### SHORT PROBLEM
Retype only what runs from the first line of the records to the line with "BLACK_STEEL, trailer, 0.003)", inclusive, and no pictures.

### INPUT ROWS

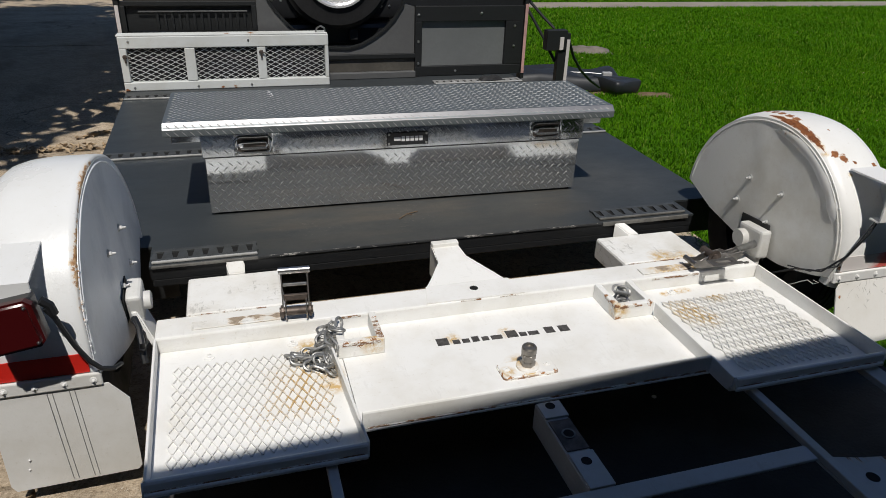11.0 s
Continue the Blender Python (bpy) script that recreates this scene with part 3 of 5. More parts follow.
bm = bmesh.new()
prism(bm, [(-1.07, 0.40), (1.03, 0.40), (1.03, 0.545), (1.235, 0.545), (1.25, 3.08), (-1.385, 3.08), (-1.35, 0.555), (-1.07, 0.555)], 2, BED - 0.009, BED)
part("deck", bm, BLACK_PAINT, trailer, "black painted wooden deck, scuffed grey")
bm = bmesh.new()
prism(bm, [(-1.068, 0.402), (1.028, 0.402), (1.028, 0.547), (1.233, 0.547), (1.247, 3.078), (-1.382, 3.078), (-1.347, 0.557), (-1.068, 0.557)], 2, BED - 0.0505, BED - 0.0092)
part("deck_core", bm, DARK_FASCIA, trailer, "dark grimy edge of the deck")
boxed("deck_edge", (-0.712, 0.3965, BED - 0.006), (0.605, 0.4015, BED + 0.0025), CHIPPED, trailer, 0.001, "chipped pale edge of the deck")
boxed("rear_fascia", (-1.066, 0.403, 0.255), (1.026, 0.45, BED - 0.051), DARK_FASCIA, trailer, 0.004)
boxed("side_rail", (1.15, 0.72, 0.2), (1.23, 3.07, BED - 0.051), BLACK_STEEL, trailer, 0.004)
boxed("side_rail", (-1.34, 0.72, 0.2), (-1.25, 3.07, BED - 0.051), BLACK_STEEL, trailer, 0.004)
boxed("corner_fascia", (1.035, 0.55, 0.172), (1.29, 0.575, BED - 0.051), DARK_FASCIA, trailer, 0.003)
boxed("corner_fascia", (-1.245, 0.56, 0.12), (-1.0, 0.585, BED - 0.051), DARK_FASCIA, trailer, 0.003)
for y in (1.1, 1.9, 2.7):
    boxed("cross_member", (-1.24, y, 0.2), (1.19, y + 0.06, BED - 0.051), BLACK_STEEL, trailer, 0.003)


def e_track(x0, x1, y, lip_metal, label, rail_metal=None):
    """A slotted steel rail screwed flat to the deck, with a bright folded front lip."""
    bm = bmesh.new()
    n = max(2, round((x1 - x0) / 0.0508))
    dx = (x1 - x0) / n
    z = BED + 0.004
    box(bm, (x0, y, z - 0.003), (x1, y + 0.015, z + 0.005), 0.001)
    box(bm, (x0, y + 0.066, z - 0.003), (x1, y + 0.085, z + 0.005), 0.001)
    for i in range(n + 1):
        a = max(x0, x0 + dx * (i - 0.5) + 0.010)
        b = min(x1, x0 + dx * (i + 0.5) - 0.010)
        if b - a < 0.004:
            continue
        vs = [(a - 0.004, y + 0.0152), (b + 0.004, y + 0.0152), (b - 0.003, y + 0.0658), (a + 0.003, y + 0.0658)]
        prism(bm, vs, 2, z - 0.003, z + 0.0046)
    # Black strip under the rail paints the depth of its slots.
    slots = bmesh.new()
    box(slots, (x0 + 0.004, y + 0.017, BED + 0.0004), (x1 - 0.004, y + 0.064, BED + 0.0032))
    rail = part("e_track", bm, rail_metal or RAIL_GREY, trailer, label)
    boxed("lip", (x0, y - 0.0105, z - 0.003), (x1, y - 0.0005, z + 0.0065), lip_metal, rail, 0.003, "worn steel lip")
    part("slot_shade", slots, SHADE_BLACK, rail, "black strip that paints the dark inside the rail slots")
    return rail


PALE_RAIL = simple("pale_worn_rail", (0.36, 0.36, 0.35), 0.5, 0.3, 0.4, 16, 90, 0.2, 0.001)
e_track(-1.062, -0.717, 0.424, LIP_STEEL, "black slotted tie-down rail at the deck's corner")
e_track(0.61, 1.003, 0.428, ANGLE_GREY, "black slotted tie-down rail at the deck's corner")
e_track(-1.355, 1.236, 1.535, LIP_STEEL, "slotted tie-down rail across the deck")
e_track(-1.375, -0.2, 2.66, LIP_STEEL, "slotted tie-down rail near the headboard")
e_track(0.60, 1.245, 2.78, LIP_STEEL, "slotted grey tie-down rail near the headboard", PALE_RAIL)
for x0, x1 in ((-1.062, -0.717), (0.61, 1.003)):
    boxed("corner_angle", (x0, 0.392, BED - (0.008 if x0 < 0 else 0.014)), (x1, 0.3995, BED + 0.004), ANGLE_GREY, trailer, 0.003, "scraped grey steel corner angle")

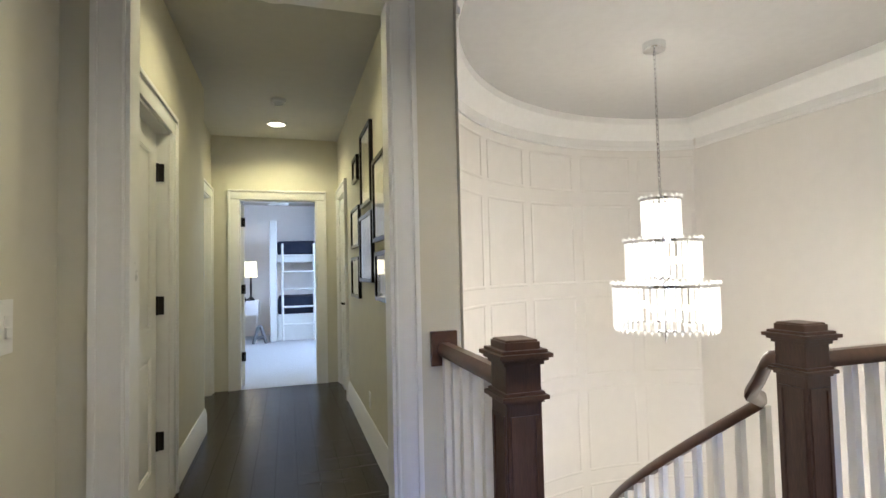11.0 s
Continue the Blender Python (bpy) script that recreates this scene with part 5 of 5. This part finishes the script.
box(bm, 4.47, 6.33, 1.37, 3.26, 0.38, 0.62, 0.06)
part("mattress", bm, WLINEN, bed, "", 50)
bm = NB()
box(bm, 4.40, 6.40, 1.30, 2.75, 0.50, 0.86, 0.13)
bmesh.ops.subdivide_edges(bm, edges=list(bm.edges), cuts=4, use_grid_fill=True)
for v in bm.verts:
    v.co.z += 0.045 * noise.noise(v.co * 3.5)
part("duvet", bm, LINEN, bed, "rumpled pale blue duvet", 60)
bm = NB()
box(bm, 4.40, 6.40, 3.28, 3.36, 0.1, 1.25, 0.03)
part("headboard", bm, WLINEN, bed, "", 50)
for x in (4.95, 5.85):
    bm = NB()
    box(bm, x - 0.36, x + 0.36, 2.78, 3.2, 0.66, 0.98, 0.10)
    part("pillow", bm, WLINEN, bed, "", 60)
bench = thing("bed_bench", "three-seat upholstered bench with thin dark legs at the bed's foot", "bench")
for k in range(3):
    bm = NB()
    box(bm, 4.55 + 0.55 * k, 5.09 + 0.55 * k, 0.78, 1.2, 0.42, 0.52, 0.03)
    part("cushion", bm, WLINEN, bench, "", 50)
for x in (4.6, 5.1, 5.65, 6.15):
    for y in (0.83, 1.15):
        bm = NB()
        rod(bm, (x, y, 0.42), (x, y, 0.014), 0.011, n=8)
        part("leg", bm, BRONZE, bench, "thin dark metal leg", 40)

# ---- children's bedroom ----
bunk = thing("bunk_bed", "white built-in bunk bed with navy bedding and a ladder", "bunk bed")
bm = NB()
box(bm, -1.32, -1.20, -11.75, -11.5, 0.0, 2.2, 0.004)
part("post", bm, TRIM, bunk, "white end post")
bm = NB()
box(bm, -2.98, -1.32, -12.55, -11.6, 0.0, 0.48, 0.006)
part("lower_base", bm, TRIM, bunk)
bm = NB()
box(bm, -2.98, -1.32, -12.55, -11.62, 1.44, 1.58, 0.006)
part("upper_base", bm, TRIM, bunk)
for z0, z1, nm in ((0.48, 0.80, "lower_mattress"), (1.58, 1.84, "upper_mattress")):
    bm = NB()
    box(bm, -2.96, -1.33, -12.53, -11.58, z0, z1, 0.05)
    bmesh.ops.subdivide_edges(bm, edges=list(bm.edges), cuts=3, use_grid_fill=True)
    for v in bm.verts:
        v.co += Vector((0, 0, 0.025 * noise.noise(v.co * 6)))
    part(nm, bm, NAVY, bunk, "navy bedding", 60)
lad = thing("bunk_ladder", "slim white metal ladder leaning on the bunk bed", "ladder")
for x in (-1.42, -1.98):
    bm = NB()
    rod(bm, (x, -11.45, 0.0), (x, -11.52, 1.78), 0.022, n=10)
    part("rail", bm, TRIM, lad, "", 40)
for z in (0.3, 0.62, 0.94, 1.26, 1.56):
    bm = NB()
    rod(bm, (-1.42, -11.46, z), (-1.98, -11.46, z), 0.018, n=10)
    part("rung", bm, TRIM, lad, "", 40)
kl = thing("table_lamp", "lit table lamp with a white drum shade", "lamp")
part("shade", lathe(NB(), [(0.11, 1.18), (0.10, 1.46)], (-0.86, -11.75, 0), 28), SHADE, kl, "glowing white shade", 60)
part("stand", lathe(NB(), [(0.001, 0.75), (0.07, 0.75), (0.06, 0.78), (0.015, 0.82), (0.02, 1.0), (0.012, 1.2), (0.001, 1.22)], (-0.86, -11.75, 0), 16), BRONZE, kl, "", 40)
ns = thing("nightstand", "small grey nightstand under the table lamp", "nightstand")
bm = NB()
box(bm, -1.0, -0.45, -12.0, -11.5, 0.5, 0.75, 0.006)
part("top_box", bm, WALLB, ns)
for x in (-0.97, -0.48):
    for y in (-11.97, -11.53):
        bm = NB()
        box(bm, x - 0.015, x + 0.015, y - 0.015, y + 0.015, 0, 0.5)
        part("leg", bm, WALLB, ns)
st = thing("floor_ornament", "small dark letter-shaped ornament standing on the carpet", "ornament", at=pose(-1.03, -11.35, 0))
for p, q in (((-0.11, 0, 0), (-0.02, 0, 0.30)), ((0.11, 0, 0), (0.02, 0, 0.30)), ((-0.07, 0, 0.11), (0.07, 0, 0.11)), ((-0.03, 0, 0.30), (0.03, 0, 0.30))):
    bm = NB()
    rod(bm, p, q, 0.03, n=4)
    part("bar", bm, STONE, st)
fan = thing("ceiling_fan", "white ceiling fan in the children's bedroom", "ceiling fan", at=pose(-1.45, -10.4, 2.62))
part("motor", lathe(NB(), [(0.001, 0), (0.03, 0), (0.03, -0.14), (0.11, -0.16), (0.12, -0.22), (0.08, -0.27), (0.001, -0.28)], (0, 0, 0), 24), TRIM, fan, "", 40)
for k in range(4):
    bm = NB()
    box(bm, 0.10, 0.62, -0.06, 0.06, -0.205, -0.195, 0.002, pose(0, 0, 0, 0, 0, 20 + 90 * k))
    part("blade", bm, TRIM, fan)

# ---- floor boards, last ----
PLM = {}


def boards(x0, x1, y0, y1, seed, as_parts=True, along_x=True, w=0.128):
    rng = random.Random(seed)
    joined = []
    a0, a1, b0, b1 = (x0, x1, y0, y1) if along_x else (y0, y1, x0, x1)
    b = b0
    while b < b1 - 0.004:
        ww = min(w, b1 - b)
        a = a0
        first = True
        while a < a1 - 0.004:
            ln = rng.choice((0.9, 1.2, 1.5, 1.8)) if not first else rng.choice((0.5, 0.9, 1.3))
            first = False
            ln = min(ln, a1 - a)
            if a1 - (a + ln) < 0.25:
                ln = a1 - a
            joined.append((a, b, ln, ww))
            a += ln
        b += w
    if as_parts:
        for a, b, ln, ww in joined:
            key = (round(ln, 3), round(ww, 3), along_x)
            if key not in PLM:
                bm = NB()
                if along_x:
                    box(bm, 0.0006, ln - 0.0006, 0.0008, ww - 0.0008, -0.018, 0.0)
                else:
                    box(bm, 0.0008, ww - 0.0008, 0.0006, ln - 0.0006, -0.018, 0.0)
                top = [e for e in bm.edges if all(v.co.z > -0.001 for v in e.verts)]
                bmesh.ops.bevel(bm, geom=top, offset=0.0008, segments=1, affect="EDGES")
                PLM[key] = mesh_of("plank", bm, PLANK)
            o = new("plank", PLM[key])
            o.parent = floor
            o.matrix_basis = pose(a, b, 0) if along_x else pose(b, a, 0)
    else:
        bm = NB()
        for a, b, ln, ww in joined:
            if along_x:
                box(bm, a + 0.0006, a + ln - 0.0006, b + 0.0008, b + ww - 0.0008, -0.018, 0.0)
            else:
                box(bm, b + 0.0008, b + ww - 0.0008, a + 0.0006, a + ln - 0.0006, -0.018, 0.0)
        tagged(part("planks", bm, PLANK, floor), kind="stuff")


boards(-5.57, 1.0, -3.2, -1.46, 1)
boards(-2.2, 1.0, -4.33, -3.2, 2)
boards(1.0, 7.4, -3.42, -1.4, 3)
boards(1.13, 7.4, -1.4, 3.4, 4, False)
boards(-2.8, 1.3, -1.46, 2.63, 5, False)
boards(-3.95, -2.8, -1.46, 0.6, 6, False)
boards(-2.07, -0.62, -7.65, -4.33, 7, False, False)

### THE ANSWER
11.0 s
Continue the Blender Python (bpy) script that recreates this scene with part 3 of 5. More parts follow.
bm = bmesh.new()
prism(bm, [(-1.07, 0.40), (1.03, 0.40), (1.03, 0.545), (1.235, 0.545), (1.25, 3.08), (-1.385, 3.08), (-1.35, 0.555), (-1.07, 0.555)], 2, BED - 0.009, BED)
part("deck", bm, BLACK_PAINT, trailer, "black painted wooden deck, scuffed grey")
bm = bmesh.new()
prism(bm, [(-1.068, 0.402), (1.028, 0.402), (1.028, 0.547), (1.233, 0.547), (1.247, 3.078), (-1.382, 3.078), (-1.347, 0.557), (-1.068, 0.557)], 2, BED - 0.0505, BED - 0.0092)
part("deck_core", bm, DARK_FASCIA, trailer, "dark grimy edge of the deck")
boxed("deck_edge", (-0.712, 0.3965, BED - 0.006), (0.605, 0.4015, BED + 0.0025), CHIPPED, trailer, 0.001, "chipped pale edge of the deck")
boxed("rear_fascia", (-1.066, 0.403, 0.255), (1.026, 0.45, BED - 0.051), DARK_FASCIA, trailer, 0.004)
boxed("side_rail", (1.15, 0.72, 0.2), (1.23, 3.07, BED - 0.051), BLACK_STEEL, trailer, 0.004)
boxed("side_rail", (-1.34, 0.72, 0.2), (-1.25, 3.07, BED - 0.051), BLACK_STEEL, trailer, 0.004)
boxed("corner_fascia", (1.035, 0.55, 0.172), (1.29, 0.575, BED - 0.051), DARK_FASCIA, trailer, 0.003)
boxed("corner_fascia", (-1.245, 0.56, 0.12), (-1.0, 0.585, BED - 0.051), DARK_FASCIA, trailer, 0.003)
for y in (1.1, 1.9, 2.7):
    boxed("cross_member", (-1.24, y, 0.2), (1.19, y + 0.06, BED - 0.051), BLACK_STEEL, trailer, 0.003)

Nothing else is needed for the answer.